Aus gegebenem Anlass – denn 2019 gibt es keine Typo Berlin – sei ein Blick zurück zu den Wurzeln der Konferenz erlaubt. Üblicherweise sind es einzelne Menschen, die Neues initiieren und es mit Hilfe engagierter finanzstarker Part­ner umsetzen. Wie beispielsweise Neville Brody. In den 1990ern brachte er zusammen mit John Critchley und Jon Wozencroft für Fontshop, das 1989 von Joan und Erik Spiekermann gegründete Versandhaus für Satzschriften, viermal jährlich eine Kollektion experimenteller Typografie heraus. Das Ganze nannte sich Fuse und mündete 1994 in die erste Fuse-Konferenz in London.

Ein Jahr später richtete Fontshop in Berlin die Fuse95 aus, woraus 1996 die Typo Berlin wurde – Beginn einer Erfolgsgeschichte. Als leidenschaftlicher Ideengeber muss hier Erik Spiekermann genannt sein, der mit einem eher kleinen Team (allen voran Bernd »Benno« Rudolf), aber mit weit gespanntem Netzwerk, Jahr für Jahr ein wunderbar vielseitiges Programm auf die Beine stellte. Der die Großen des Grafik- und Typedesign ebenso auf die Bühne holte wie Querdenker aus ganz anderen Bereichen. Auf ihn folgte als Programmdirektor Jürgen Siebert, der mit immer neuen Formaten innerhalb der Konferenz auf Trends und Strömungen der Branche reagierte.

Manchmal reicht die Leidenschaft einiger we­niger allein nicht aus. Die Führung der börsennotierten amerikanischen Monotype Imaging Holdings Inc., die 2006 die Linotype GmbH mit Sitz in Bad Homburg und dann 2014 mit Fontshop auch die Typo Berlin übernahm, strich aus Rentabilitätsgründen Europas größte Design-Konferenz aus dem Veranstaltungskalender. Übrig geblieben sind dank des rührigen Marketingchefs Jürgen Siebert die Brand Days, lukrative Ein-Tages-Events mit dem Fo­kus auf Markenkommunikation, die europaweit in verschiedenen Städten und mit immer neuen Auftraggeber-Gestalter-Paaren stattfinden. Das Format feierte als Brand Talks schon auf der Typo Berlin 2017 erste Erfolge. Prominentes Vorbild mag die CXI-Konferenz sein, die Robert Paulmann 2009 an der FH Mainz ins Leben gerufen hat; seit 2014 findet sie an der FH Biele­feld statt.
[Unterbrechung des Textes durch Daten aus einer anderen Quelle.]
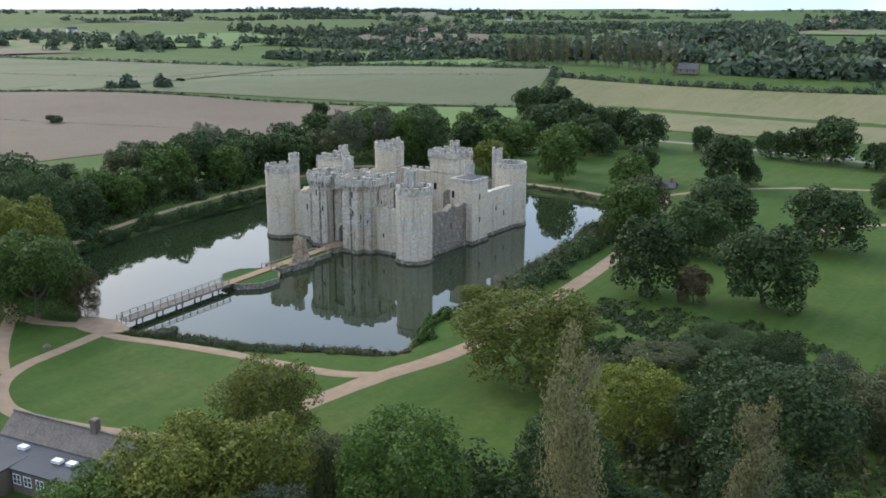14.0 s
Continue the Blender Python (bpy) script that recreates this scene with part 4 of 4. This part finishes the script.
def along(pts, gap, spread, wr, hr, seed):
    rng = random.Random(seed)
    out = []
    for (xa, ya), (xb, yb) in zip(pts, pts[1:]):
        k = max(1, int(math.hypot(xb - xa, yb - ya) / gap))
        for i in range(k):
            t = (i + rng.random()) / k
            x, y = xa + (xb - xa) * t + rng.uniform(-spread, spread), ya + (yb - ya) * t + rng.uniform(-spread, spread)
            out.append((x, y, land1(x, y) - 0.2, rng.uniform(*wr), rng.uniform(*hr)))
    return out


scrub("bank_scrub", "dark tangled shrubs along the moat bank", along(((43, 82), (48.5, 50), (52.5, 22), (55.5, 0), (57.5, -16)), 0.7, 2.8, (2.5, 5), (1.8, 3.8), 1), LEAVES["o"], 30000, 0.26, 1)
scrub("bank_scrub", "dark green shrubs along the moat bank", along(((46, 80), (51, 45), (55, 18), (59, -12)), 0.9, 3.0, (2.5, 5), (1.8, 4.2), 2), LEAVES["d"], 26000, 0.26, 2)
scrub("bank_scrub", "brown reeds and brambles along the near bank", along(((12, -74), (26, -70), (36, -67), (43, -63.8), (50, -60), (57.5, -56.2), (60, -52)), 0.7, 0.7, (1.2, 2.6), (0.6, 1.3), 3), LEAVES["b"], 9000, 0.17, 3)
scrub("bank_scrub", "green brambles along the near bank", along(((12, -74.5), (26, -70.5), (43, -64.2), (58, -56), (59, -49), (55.5, -39)), 1.2, 0.8, (1.2, 2.6), (0.6, 1.3), 4), LEAVES["o"], 8000, 0.17, 4)
scrub("bank_scrub", "green bushes on the grassy point", along(((54.5, -34), (57, -42), (60, -49.5)), 1.6, 1.0, (1.8, 3.4), (1.0, 2.0), 5), LEAVES["g"], 6000, 0.2, 5)
scrub("bank_scrub", "dense green undergrowth on the far bank", along(((-56, -20), (-57.5, 0), (-59.5, 30), (-61, 50), (-64, 72)), 1.3, 1.2, (1.6, 3.2), (0.8, 1.8), 6), LEAVES["d"], 15000, 0.22, 6)
scrub("bank_scrub", "low hedge along the rear bank", along(((-58, 88), (-40, 89.5), (-20, 88.5), (0, 89.5), (20, 88), (34, 82.5)), 1.2, 0.8, (1.4, 2.8), (0.7, 1.4), 7), LEAVES["o"], 12000, 0.2, 7)
scrub("bank_scrub", "dark undergrowth below the trees", along(((-66, -44), (-70, -22), (-73, 0), (-79, 24), (-86, 55), (-78, 90), (-58, 108)), 1.6, 6.0, (4, 8), (2, 5), 8), LEAVES["d"], 22000, 0.33, 8)
scrub("bank_scrub", "dark undergrowth on the near bank", along(((-60, -30), (-54, -48), (-40, -64), (-20, -75)), 1.4, 4.0, (3, 6), (1.5, 3.5), 9), LEAVES["d"], 20000, 0.27, 9)
scrub("undergrowth", "bramble thicket on the near slope", along(((88, -40), (104, -28), (124, -30), (140, -48)), 1.6, 5.0, (3, 6), (1.2, 2.6), 10), LEAVES["o"], 26000, 0.24, 10)
scrub("undergrowth", "brown bracken on the near slope", along(((96, -44), (112, -50), (116, -62)), 1.6, 4.0, (3, 5), (0.8, 1.6), 11), LEAVES["b"], 10000, 0.22, 11)
scrub("undergrowth", "dark thicket below the near trees", along(((78, -118), (100, -104), (122, -96), (140, -78), (165, -58)), 1.3, 6.0, (4, 7), (2, 4.5), 12), LEAVES["d"], 34000, 0.28, 12)
scrub("undergrowth", "grey green thicket below the near trees", along(((90, -125), (115, -112), (140, -96), (168, -80)), 1.6, 6.0, (4, 7), (2, 5), 13), LEAVES["s"], 26000, 0.24, 13)


scrub("hedge", "low dark hedge between the gravel walk and the water", along(((13, -76), (24, -72.6), (36, -69.6), (44, -66.5)), 0.7, 0.3, (1.3, 1.9), (0.6, 0.9), 14), LEAVES["d"], 9000, 0.12, 14, "hedge")
scrub("reeds", "grey brown reeds along the near bank", along(((20, -71.8), (36, -67.4), (50, -60.2), (58, -56)), 0.8, 0.5, (1.6, 3.0), (0.8, 1.7), 15), LEAVES["s"], 9000, 0.14, 15)
tree(19.5, -72, 2.6, 4.4, "s", "mid")


def hedge(pts, h, seed, leaves, label="dark field hedge"):
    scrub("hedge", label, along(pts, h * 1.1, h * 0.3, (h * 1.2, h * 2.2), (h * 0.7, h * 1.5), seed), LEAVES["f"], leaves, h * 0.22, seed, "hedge")


hedge(((-560, 134), (-403, 189), (-266, 228), (-204, 256), (-128, 302)), 1.6, 21, 9000)
hedge(((-1000, 345), (-760, 405), (-440, 478), (-270, 462), (-176, 436)), 3.2, 22, 9000)
hedge(((-400, 67), (-289, 99), (-201, 123), (-160, 136)), 0.9, 23, 2500)
hedge(((-160, 395), (-60, 404), (40, 410), (126, 416)), 3.0, 24, 5000)
hedge(((-95, 262), (-120, 320), (-176, 430)), 2.4, 25, 5000)
hedge(((150, 236), (190, 262), (260, 300)), 5.0, 26, 5000, "dark roadside hedge")
hedge(((-800, 215), (-620, 260), (-470, 320), (-300, 355), (-180, 392)), 1.4, 27, 5000)
hedge(((-388, 212), (-358, 236)), 6.0, 28, 1500)
hedge(((165, 320), (150, 370), (140, 420)), 2.5, 29, 2500)
hedge(((126, 418), (220, 440), (330, 455), (430, 470)), 4.0, 30, 4000)


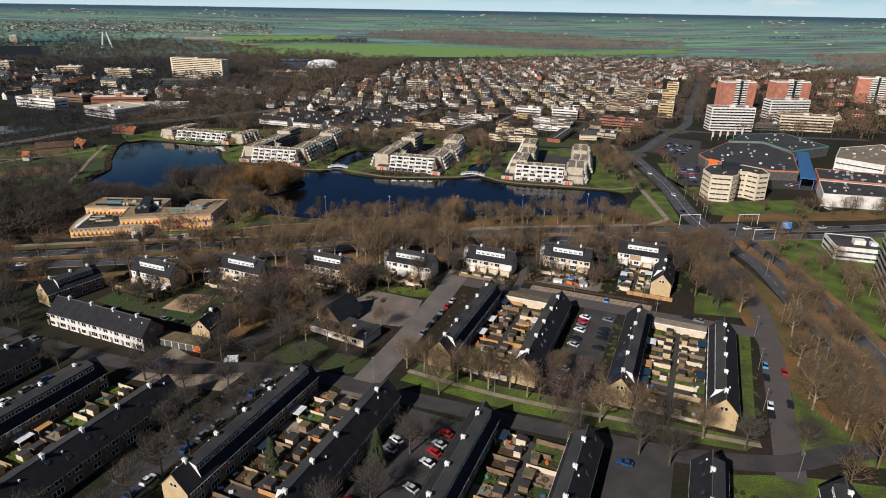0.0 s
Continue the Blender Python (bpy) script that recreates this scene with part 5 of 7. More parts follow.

Niemand kann etwas gegen Geschäftssinn haben. Firmen – und Menschen – müssen Geld verdienen. Etwas Wehmut beschleicht einen dennoch. Konferenzen wie die Typo Berlin haben immer wieder auch die gesellschaftliche Verantwortung gefeiert. Nun wurde eine traditionsreiche Veranstaltung eingestellt, weil sie sich nicht mehr »rechnet«. Wo bleibt die Investition in die Zukunft der Branche, in den kreativen Nachwuchs, wenn nur noch die Rendite zählt?

Vielleicht sind längst schon kleinere, regionale Formate eine ernst zu nehmende Konkurrenz geworden? Vielleicht also ist die Zeit der überdimensionierten Design-Konferenzen einfach vorbei??? [8799]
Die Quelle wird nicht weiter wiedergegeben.